Preregistered files can remain hidden from public viewing for an embargo period, typically up to 2/3 years. This protects you from being scooped by someone who can test subjects faster than you and might otherwise publish your experiment first. You can lift that embargo at any time, typically upon submission or publication of your article, at which point it becomes a matter of indisputable public record that your hypotheses, method, and analysis plan were preregistered.
To provide a glimpse at the scope of the Open Science Framework, the user base now includes 16,500 researchers, with about 50 being added per day now. More than 20,000 projects are archived in the data base, of which around 5,000 are public. To date, there have been nearly 4,000 registrations.
Brian Nosek, the driving force behind OSF, summarized its advantages succinctly:
“(1) It solves the problem of losing data, materials, and study protocols from your own collaborations for your own use. No more ‘where did it go’ after a computer or graduate student explodes. The OSF is a web-based application with very strong preservation and security standards to make sure that you never lose your stuff again.
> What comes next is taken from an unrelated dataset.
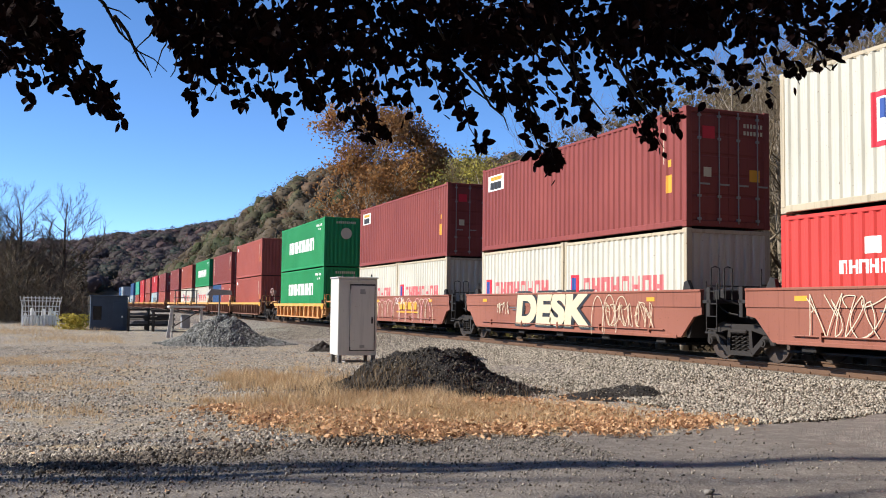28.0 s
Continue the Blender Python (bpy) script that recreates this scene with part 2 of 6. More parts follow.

(2) A key feature is that it is entirely up to the user whether the project, or parts of the project, are public or private. Nothing has to be made public that should not be. This integrates private and public workflows. You can use the same environment for the private work of the lab and the public facing communication of what the lab is producing.”
To further stimulate experience with preregistration, the Center for Open Science just launched the $1,000,000 Preregistration Challenge. 1000 researchers will earn $1000 for publishing the results of a preregistered study.
Interested in this challenge?
Some final thoughts: Many researchers are—rightly—concerned about the replicability of psychological data and associated questions about research practices. However, those concerns should not translate into wall-to-wall doom and gloom: it appears to me that in cognitive psychology the proverbial glass is more than half full as far as replicability is concerned. And more important, as far as the field overall is concerned, the last few years have seen a stunning pace of reform that has moved from “crisis” to opportunity and exciting new ways to do research in what to me appears to be the blink of an eye. Anyone looking for an example of the self-correction of science needs to look no further and can join the revolution at www.osf.io.